Nevada lawmakers said they will press for more about the plan, which they observed goes beyond administrative personnel and affects dozens of technical jobs at the Nevada operations office and the test site.
The cuts in Nevada are disproportionate to others in the nuclear weapons complex, Rep. Jim Gibbons, R-Nev., complained in a letter to Brooks on Tuesday.
Sen. Harry Reid, D-Nev., said he will explore the possibility of blocking the move.
"I don't think they can do this administratively," he said. "They will have to deal with me and people on the appropriations committee. There's no way you can look at this as good but that doesn't mean it's going to happen."

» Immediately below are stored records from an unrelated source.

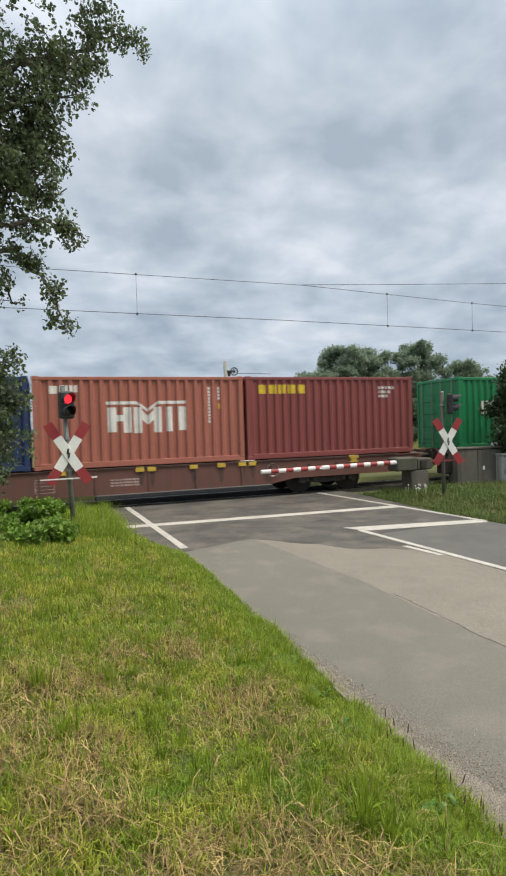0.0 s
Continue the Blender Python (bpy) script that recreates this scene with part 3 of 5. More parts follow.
def paint_on(c, material, x0, x1, zb, zt, name="painted_mark", label="", lift=0.004):
    """A painted field on the near side that follows the ribs. zb and zt: numbers, or functions of x."""
    fb = zb if callable(zb) else (lambda x: zb)
    ft = zt if callable(zt) else (lambda x: zt)
    L = c["length"]
    pts = corrugation(0.16, L - 0.16)
    xs = sorted({round(x, 4) for x, _ in pts if x0 < x < x1} | {x0, x1} | set(np.round(np.arange(x0, x1, 0.06), 4).tolist()))
    px, pd = [p[0] for p in pts], [p[1] for p in pts]
    m = Mesh()
    for x in xs:
        d = float(np.interp(x, px, pd)) - lift
        m.v += [(x, d, fb(x)), (x, d, max(fb(x) + 0.001, ft(x)))]
    m.f = [(2 * i, 2 * i + 2, 2 * i + 3, 2 * i + 1) for i in range(len(xs) - 1)]
    return part(name, m, material, c, label)


def row_of_bars(c, material, x0, x1, z0, z1, n, fill=0.78, label=""):
    p = (x1 - x0) / n
    for i in range(n):
        paint_on(c, material, x0 + i * p, x0 + i * p + p * fill, z0, z1, "sign_bar", label)


def column_of_bars(c, material, x, w, z_top, h, n, fill=0.75):
    for i in range(n):
        z = z_top - i * h / n
        paint_on(c, material, x, x + w, z - h / n * fill, z, "sign_bar")


def codes(c, x=None, material=None):
    """Small rows of unreadable code marks near the right end."""
    L, H = c["length"], c["height"]
    m = material or MARK_WHITE
    x = L - 1.0 if x is None else x
    for i, (w, n) in enumerate(((0.62, 7), (0.5, 6), (0.36, 4))):
        p = w / n
        for k in range(n):
            paint_on(c, m, x + k * p, x + k * p + p * 0.66, H - 0.42 - i * 0.14, H - 0.33 - i * 0.14, "code_bar")


def codes_down(c, x, material=None, n=11, h=1.1):
    m = material or MARK_WHITE
    H = c["height"]
    for i in range(n):
        paint_on(c, m, x, x + 0.07, H - 0.33 - (i + 0.72) * h / n, H - 0.33 - i * h / n, "code_bar")
    for i in range(4):
        paint_on(c, m, x + 0.3, x + 0.37, H - 0.33 - (i + 0.72) * 0.1, H - 0.33 - i * 0.1, "code_bar")
    paint_on(c, YELLOW_TAB, x + 0.3, x + 0.38, H - 0.98, H - 0.82, "code_plate")


def diamond(c, material, x, z, r, name="sticker", label=""):
    return paint_on(c, material, x - r, x + r, lambda q: z - (r - abs(q - x)), lambda q: z + (r - abs(q - x)), name, label)


def hand_sticker(c, x, z):
    """A white hand-shaped mark and a white diamond with a dark sign."""
    for k in range(4):
        paint_on(c, MARK_WHITE, x - 0.12 + 0.06 * k, x - 0.08 + 0.06 * k, z - 0.13 + 0.03 * abs(k - 1.5), z + 0.10 - 0.04 * abs(k - 1.5), "sticker", "white sticker")
    diamond(c, MARK_WHITE, x + 0.3, z - 0.25, 0.2, "sticker", "white diamond sticker")
    paint_on(c, MARK_DARK, x + 0.27, x + 0.33, z - 0.31, z - 0.22, "sticker_sign", lift=0.007)


MARK_WHITE = mat("mark_white", (0.74, 0.73, 0.69), (0.62, 0.61, 0.58), 3, 0.55, bump=0.03, fine=18, dirt=(0.42, 0.36, 0.32), dirt_amount=0.35, grain=0.08)
MARK_DARK = mat("mark_slate", (0.055, 0.062, 0.068), (0.08, 0.085, 0.09), 3, 0.55, bump=0.03, fine=18, grain=0.08)
MARK_YELLOW = mat("mark_yellow", (0.68, 0.49, 0.03), (0.58, 0.41, 0.04), 3, 0.55, bump=0.03, fine=18)
MARK_BLUE = mat("mark_sky_blue", (0.27, 0.50, 0.58), (0.36, 0.56, 0.60), 2, 0.55, bump=0.03, fine=18, dirt=(0.45, 0.55, 0.58), dirt_amount=0.4, grain=0.08)
MARK_RUST = mat("rust_stain", (0.36, 0.19, 0.085), (0.47, 0.38, 0.27), 3, 0.8, bump=0.1, fine=18, contrast=0.12, dirt=(0.22, 0.10, 0.05), dirt_amount=0.7)
RUST_PALE = mat("rust_bloom", (0.50, 0.45, 0.33), (0.50, 0.50, 0.45), 3, 0.7, bump=0.05, fine=18, contrast=0.15, dirt=(0.42, 0.28, 0.15), dirt_amount=0.6, streak=True)
MARK_FAINT = mat("mark_faded", (0.50, 0.41, 0.38), (0.34, 0.23, 0.20), 5, 0.6, bump=0.03, fine=18, dirt=(0.16, 0.09, 0.07), dirt_amount=0.6)
# dark brown that stands for shade below the wagons' load locks
LOCK_SHADE = mat("lock_shade", (0.06, 0.036, 0.03), (0.10, 0.05, 0.04), 5, 0.75, bump=0.05, fine=30)
MARK_BLACK = mat("mark_black", (0.03, 0.027, 0.022), (0.045, 0.04, 0.03), 3, 0.55, bump=0.03, fine=18)

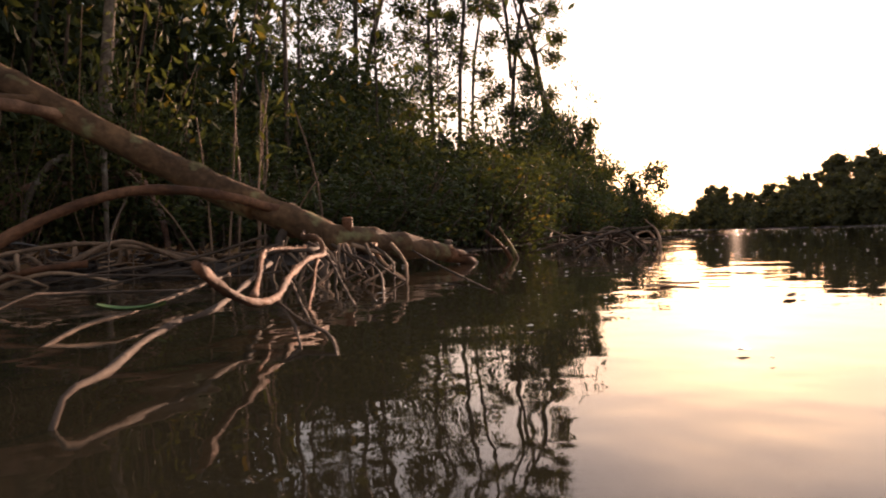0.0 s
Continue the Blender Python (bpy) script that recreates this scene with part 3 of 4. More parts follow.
LOW = [bush_kind("low_bush", 900, 0.06, 12, LEAF, TWIG_DARK, "low dark bush and brushwood at the waterline", "waterline bushes") for _ in range(2)]
BUSHES = [bush_kind("bush", 4200, 0.052, 18, LEAF, TWIG_DARK, "dense dark green mangrove bush on the bank", "bank bushes") for _ in range(4)]
spots = [[] for _ in BUSHES]
e_line = spline([(x_, y_, 0) for x_, y_ in EDGE[11:24]], 0.42)
for i, p in enumerate(e_line):
    far = math.hypot(p[0] - 0.9, p[1] - 1.6)
    if p[0] < 1.2:
        continue
    d = e_line[min(i + 1, len(e_line) - 1)] - e_line[max(i - 1, 0)]
    inl = np.array([-d[1], d[0]]) / (np.hypot(d[0], d[1]) + 1e-9)
    if far < 9 or i % 2 == 0:
        for k, (back, hh) in enumerate([(0.35, 0.10), (1.0, 0.13), (2.0, 0.16)]):
            h = far * hh * (0.75 + 0.5 * rng.random()) + 0.25
            if p[0] > 8.6:
                h = (0.75 + 0.5 * rng.random()) * (1.7 if k and p[0] < 9.6 else 0.7)
            q = p[:2] + inl * (back * (0.7 + far * 0.08) + rng.normal(0, 0.15))
            w = h * (0.85 + 0.5 * rng.random())
            along, across = 0.764 * (q[0] + 1.6) + 0.645 * (q[1] - 3.3), 0.764 * q[1] - 0.645 * q[0]
            if h > 0.116 * along + 0.1 and across - 0.45 * w < 4.0:
                q = q + np.array([-0.645, 0.764]) * (4.0 + 0.45 * w - across)
            off = q - [0.93, 1.6]
            if 15 < math.degrees(math.atan2(off[0], off[1])) < 29 and h > 0.12 * math.hypot(*off):
                h = 0.12 * math.hypot(*off)
            spots[(i + k) % 4].append((q[0], q[1], w, h))
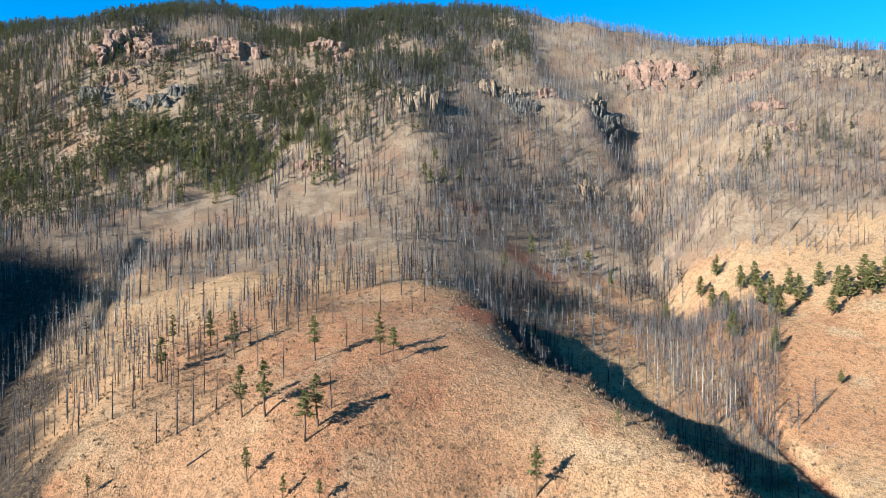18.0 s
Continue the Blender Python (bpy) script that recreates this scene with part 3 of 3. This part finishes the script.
x, y = sow(rng, 5200, (66, 98), (215, 350), lambda x, y: np.clip(np.maximum(near_line(x, y, [p[:2] for p in SIDE_GULLY], 42), near_line(x, y, [p[:2] for p in DARK_GULLY], 26)) * 1.6, 0, 1) * (smooth_land(x, y) < 100))
scatter("burnt_forest", NEAR, x, y, size(len(x), 0.55, 1.1), GREY, "dense grey bare trees crowding the side gully", "burnt trees", rng)
x, y = sow(rng, 3000, (30, 46), (230, 480), lambda x, y: np.clip(near_line(x, y, ((-350, 385), (-265, 320), (-215, 270), (-190, 250)), 36) * 1.3, 0, 1))
scatter("burnt_forest", NEAR, x, y, size(len(x), 0.5, 0.95), RUSTY, "scorched brown bare trees in a strip on the grass", "burnt trees", rng)
x, y = sow(rng, 420, (98, 126), (170, 330), lambda x, y: np.clip(near_line(x, y, ((-300, -40), (-235, -75), (-190, -105), (-165, -105)), 34) * 1.1, 0, 1))
scatter("burnt_forest", NEAR, x, y, size(len(x), 0.6, 1.15), GREY, "charred thin trunks down the side of the knoll", "burnt trees", rng)

x, y = sow(rng, 1600, (110, 126), (270, 430), lambda x, y: np.clip(near_line(x, y, [p[:2] for p in LEFT_GULLY], 15) * 1.5, 0, 1))
scatter("aspen_grove", ASPENS + NEAR[:3], x, y, size(len(x), 0.6, 1.15), PALE, "pale bare aspens along a gully beside the knoll", "aspens", rng)
x, y = sow(rng, 1800, (152, 172), (112, 330), lambda x, y: near_line(x, y, [(px - 7, py - 1) for px, py, _ in GRASS_RIDGE], 7) * 0.9)
scatter("burnt_forest", NEAR, x, y, size(len(x), 0.25, 0.6), SILVER, "small pale bare trees along the snow's edge", "burnt trees", rng)

# trunks along the crests
x, y = [], []
for line in (LEFT_SKY, MID_SKY, BACK_SKY, PEAK[:4], SNOW_SKY, LIT_SKY, FAR_SKY):
    for q in along(line, 4.5):
        x.append(q[0] + rng.normal(0, 13))
        y.append(q[1] + rng.normal(0, 13))
x, y = np.array(x), np.array(y)
scatter("burnt_forest", SNAGS, x, y, size(len(x), 0.8, 1.35), GREY, "thin bare trunks fringing the skyline crests", "burnt trees", rng)
x, y = sow(rng, 5600, (168, 222), (150, 470), lambda x, y: np.clip(near_line(x, y, [p[:2] for p in TREE_RIDGE], 34) * 1.8, 0, 1) * 0.75)
scatter("conifer_forest", CLUMPS, x, y, size(len(x), 0.5, 0.9), NEEDLE, "yellow-green pines crowding the shaded ridge crest", "conifers", rng)

x, y = sow(rng, 1300, (166, 194), (400, 570), lambda x, y: np.clip(0.55 + 0.8 * lattice(x, y, 45, 47), 0, 1))
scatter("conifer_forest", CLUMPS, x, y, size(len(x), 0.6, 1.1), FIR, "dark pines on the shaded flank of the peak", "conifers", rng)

# living conifers too many to count
x, y = sow(rng, 23000, (85, 143), (400, 930), lambda x, y: np.clip((smooth_land(x, y) - np.interp(bearing(x, y), (86, 94, 105, 112, 130), (205, 180, 145, 122, 96))) / 50, 0, 1) * np.interp(bearing(x, y), (85, 90, 100, 112, 134, 143), (0.5, 0.85, 0.95, 1.0, 0.9, 0.05)) * np.clip(0.6 + 1.0 * lattice(x, y, 55, 41) + 0.6 * lattice(x, y, 21, 48), 0.05, 1))
scatter("conifer_forest", SPIRES, x, y, size(len(x), 0.7, 1.5), FIR, "dark green firs among crags on the middle mountain", "conifers", rng)
x, y = sow(rng, 6500, (101, 138), (440, 720), lambda x, y: np.clip(1 - np.abs(smooth_land(x, y) - 170) / 45, 0, 1) * np.clip(0.25 + 0.8 * lattice(x, y, 35, 42), 0, 1))
scatter("conifer_forest", CLUMPS, x, y, size(len(x), 0.8, 1.4), NEEDLE, "olive green pines in a band above the shaded valley", "conifers", rng)
x, y = sow(rng, 1600, (133, 150), (560, 1120), lambda x, y: np.clip(0.45 + 0.8 * lattice(x, y, 60, 43), 0, 1))
scatter("conifer_forest", FIRS, x, y, size(len(x), 0.8, 1.3), FIR, "dark firs at the shaded head of the side valley", "conifers", rng)
x, y = sow(rng, 3200, (-16, 5), (800, 1180), lambda x, y: np.clip(0.5 + 0.8 * lattice(x, y, 70, 44), 0, 1))
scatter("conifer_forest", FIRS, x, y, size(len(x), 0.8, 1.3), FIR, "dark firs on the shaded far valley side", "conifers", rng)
x, y = sow(rng, 3600, (8, 34), (430, 900), lambda x, y: np.clip(near_line(x, y, ((-272, 535), (-181, 498), (-122, 454)), 38) * 1.1 + 0.05 + 0.22 * lattice(x, y, 40, 45), 0, 1))
scatter("conifer_forest", CLUMPS, x, y, size(len(x), 0.6, 1.15), NEEDLE, "small dark pines in a gully and along a sunny spur", "conifers", rng)
x, y = sow(rng, 5200, (20, 72), (420, 840), lambda x, y: np.clip(1.1 * lattice(x, y, 75, 46) + 0.6 * lattice(x, y, 26, 68) - 0.25, 0, 1))
scatter("conifer_forest", SPIRES, x, y, size(len(x), 0.6, 1.1), FIR, "scattered small firs high on the sunny slope", "conifers", rng)


x, y = sow(rng, 9000, (88, 143), (480, 930), lambda x, y: np.clip((smooth_land(x, y) - 150) / 60, 0, 1) * np.clip(0.4 + 0.9 * lattice(x, y, 45, 66), 0.03, 1))
scatter("burnt_forest", BARE, x, y, size(len(x), 0.6, 1.2), GREY, "grey dead trees standing among dark firs", "burnt trees", rng)


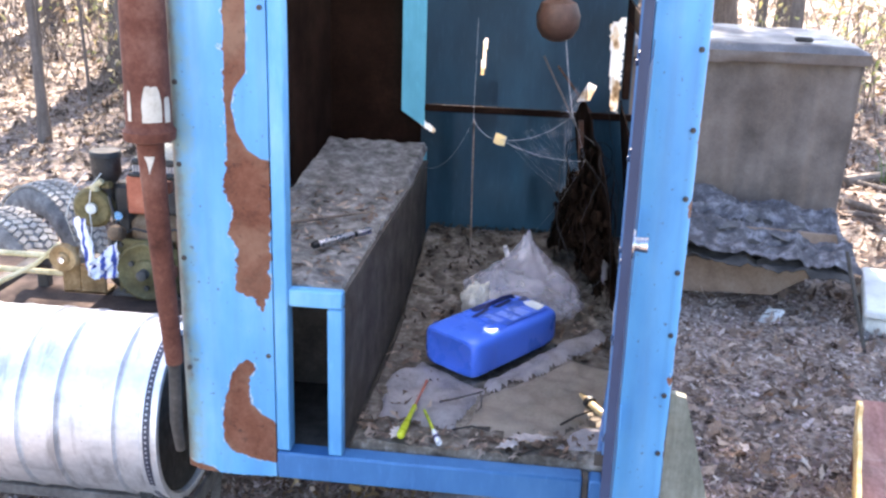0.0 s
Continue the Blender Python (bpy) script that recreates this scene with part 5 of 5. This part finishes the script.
def screwdriver(name, butt, tip, handle_part, label, handle_mat, shaft_mat):
    s = thing(name, label, "screwdriver", (0, 0, 0), "screwdrivers")
    p, q = Vector((*butt, floor_z(*butt) + 0.030)), Vector((*tip, floor_z(*tip) + 0.022))
    m = along(p, q)
    l = (q - p).length
    h = l * handle_part
    bm = bmesh.new()
    lathe(bm, [(0, 0), (0.009, 0.002), (0.0115, 0.010), (0.0105, h * 0.35), (0.0080, h * 0.5), (0.0070, h * 0.9), (0.0075, h), (0, h)], m, 10)
    part("handle", bm, handle_mat, s)
    bm = bmesh.new()
    lathe(bm, [(0, h), (0.0035, h), (0.0035, l * 0.95), (0.0055, l * 0.97), (0.001, l), (0, l)], m, 8)
    part("shaft", bm, shaft_mat, s)
    return s


screwdriver("screwdriver", (-0.180, 2.285), (-0.160, 2.655), 0.50, "long thin screwdriver with a yellow-green plastic handle", M_YELLOW, M_RED)


def nut_driver():
    s = thing("nut_driver", "small nut driver with a yellow shaft and a bright chrome socket", "screwdriver", (0, 0, 0), "screwdrivers")
    p, q = Vector((-0.140, 2.455, floor_z(-0.14, 2.455) + 0.028)), Vector((-0.076, 2.285, floor_z(-0.076, 2.285) + 0.028))
    m = along(p, q)
    l = (q - p).length
    bm = bmesh.new()
    lathe(bm, [(0, 0), (0.004, 0.002), (0.0045, l * 0.3), (0.0042, l * 0.64), (0, l * 0.64)], m, 10)
    part("grip", bm, M_YELLOW, s)
    # white colour stands in for sunlit chrome
    bm = bmesh.new()
    lathe(bm, [(0, l * 0.64), (0.006, l * 0.64), (0.008, l * 0.70), (0.008, l), (0.005, l), (0.005, l * 0.9), (0, l * 0.9)], m, 14)
    part("socket", bm, M_GLINTW, s, "socket coloured white for the sun on its chrome")
    bm = bmesh.new()
    lathe(bm, [(0.0078, l * 0.80), (0.0090, l * 0.81), (0.0090, l * 0.88), (0.0078, l * 0.89)], m, 14)
    part("collar", bm, M_LABEL, s, "dark blue collar")


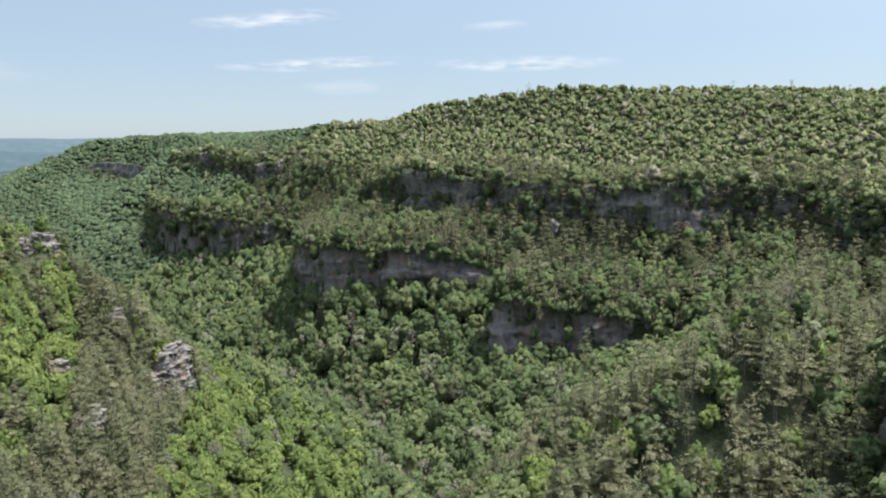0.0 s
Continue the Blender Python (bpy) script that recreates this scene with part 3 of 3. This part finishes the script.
plant(-140, 20, 30, 240, 2.4, 0.52, lambda x, y, d: d < 170 and left_slope(x, y))
plant(-140, 260, 8, 470, 3.8, 0.75, lambda x, y, d: d < 170 and not left_slope(x, y))
plant(-150, 160, -80, 8, 5.6, 1.05, lambda x, y, d: True)
plant(-140, -5, 8, 32, 3.0, 0.62, lambda x, y, d: left_slope(x, y))
plant(-300, 340, 8, 480, 4.2, 0.73, lambda x, y, d: 170 <= d < 330 and not hilltop(x, y))
plant(20, 340, 60, 480, 3.0, 0.53, lambda x, y, d: 150 <= d < 330 and hilltop(x, y))
plant(20, 260, 8, 470, 6.0, 0.78, lambda x, y, d: d < 330 and ground_z(x, y) > 84 and not hilltop(x, y))      # closes the gaps on spur, benches and hill
plant(-420, 340, 100, 700, 4.5, 0.72, lambda x, y, d: 330 <= d < 520)
plant(-760, 60, 300, 1300, 4.6, 0.72, lambda x, y, d: 520 <= d < 950)
plant(-1300, 60, 500, 2000, 6.2, 0.95, lambda x, y, d: 950 <= d < 1700)
plant(-1500, 0, 1300, 2500, 9.0, 1.3, lambda x, y, d: 1700 <= d < 2150)

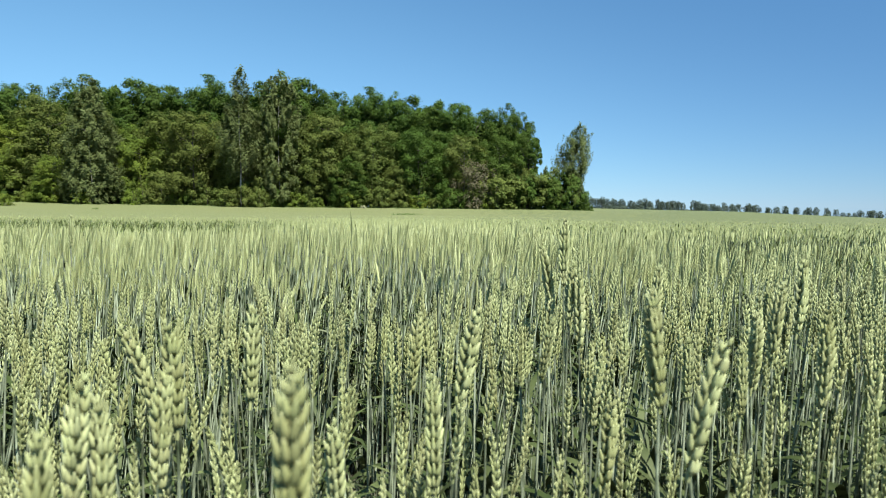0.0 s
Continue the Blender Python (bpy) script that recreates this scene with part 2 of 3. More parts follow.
def ear_pile(rng, detail, length=0.085, k=0.0, pile=None, mat=0):
    """A beardless wheat ear from the origin up. detail 2: two husks a spikelet; 1: one coarse one."""
    pile = pile or Pile()
    fat = {2: 0.70, 1.8: 0.66, 1.5: 0.76, 1: 0.94, 0: 1.0}[detail]
    nodes = {2: 19, 1.8: 19, 1.5: 19, 1: 16, 0: 0}[detail]
    nod = rng.uniform(-0.10, 0.10)
    side_nod = rng.uniform(-0.08, 0.08)
    for i in range(nodes):
        t = i / (nodes - 1)
        z = length * 0.90 * t
        size = (0.74 + 0.48 * math.sin(math.pi * min(1, t * 0.8 + 0.12))) * (1 - 0.35 * max(0, t - 0.75) / 0.25) * rng.uniform(0.92, 1.08)
        side = 1 if i % 2 else -1
        bend = np.array((nod * t * t * length, side_nod * t * t * length, 0))
        if i == nodes - 1:
            side = 0
        if detail > 1.5:
            for fan, out in ((0.22, 0.26), (-0.22, 0.26)):
                own = size * rng.uniform(0.84, 1.16)
                v, f = seed_shape(0.0106 * own, 0.0046 * own, 0.0041 * own, 2, 5 if detail == 2 else 4, 0.55)
                v = turn(v, fan * rng.uniform(0.5, 1.6), side * out * rng.uniform(0.6, 1.6), 0)
                v = (v + (side * 0.0013, -fan * 0.0060 * size, z)) * (fat, fat, 1) + bend
                pile.add(v, f, mat, k)
        elif detail >= 1:
            v, f = seed_shape(0.0098 * size, 0.0042 * size, 0.0062 * size, 2 if detail == 1.5 else 1, 4 if detail == 1.5 else 3)
            v = turn(v, rng.uniform(-0.15, 0.15), side * rng.uniform(0.34, 0.46), 0) * (fat, fat, 1) + (side * 0.0013, 0, z) + bend
            pile.add(v, f, mat, k)
    if detail in (1, 1.5):      # the solid heart of the ear
        v, f = seed_shape(length * 0.95, 0.0046, 0.0044, 2, 3, 0.1)
        v[:, 0] += nod * (v[:, 2] / length) ** 2 * length
        v[:, 1] += side_nod * (v[:, 2] / length) ** 2 * length
        pile.add(v, f, mat, k)
    if detail == 0:      # one knobbly spindle whose rings step from side to side
        v, f = seed_shape(length, 0.0128, 0.0118, 7, 3, 0.1)
        for ring in range(7):
            v[1 + 3 * ring:4 + 3 * ring] += ((0.0017 if ring % 2 else -0.0017), 0, 0)
        v[:, 0] += nod * (v[:, 2] / length) ** 2 * length
        pile.add(v, f, mat, k)
    if detail > 1.5:
        v, f = tube([(0, 0, -0.004), (nod * 0.2 * length, 0, length * 0.5), (nod * 0.7 * length, side_nod * 0.7 * length, length * 0.9)], (0.0016, 0.0015, 0.0008), 4)
        pile.add(v, f, mat, k)
    return pile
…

Reid said neither he nor Sen. John Ensign, R-Nev., was notified by the Bush administration of the impending reorganization. He said he waited for a call from the administration after Nevada employees began reporting the impending moves last week.
"That's their burden, not mine," Reid said of NNSA leaders. "I've never known business to be done this way."
Reid also absolved Sen. Pete Domenici, R-N.M., an influential voice on the nuclear complex who some Nevadans believed may have had a hand in tilting the service center to New Mexico.
"He wouldn't take my people from me," Reid said. "We work together on the (energy and water) committee."
In a statement, Domenici applauded the reorganization as good for Albuquerque and the NNSA site office at Los Alamos.
"The end result will be a greater NNSA presence in the state," he said.
Ensign was traveling in California. Spokeswoman Traci Scott said he planned to use a new assignment on the Senate Armed Services Committee to investigate the plan.
Rep. Shelley Berkley, D-Nev., said she will gather lawmakers from other states affected by the reorganization when Congress reconvenes next month.
"I would think that when Congress comes back into session and has an opportunity to focus on this effort, there will be enough members with questions that (NNSA) will have to come before a committee to answer questions," she said.
Review-Journal writer Keith Rogers contributed to this story.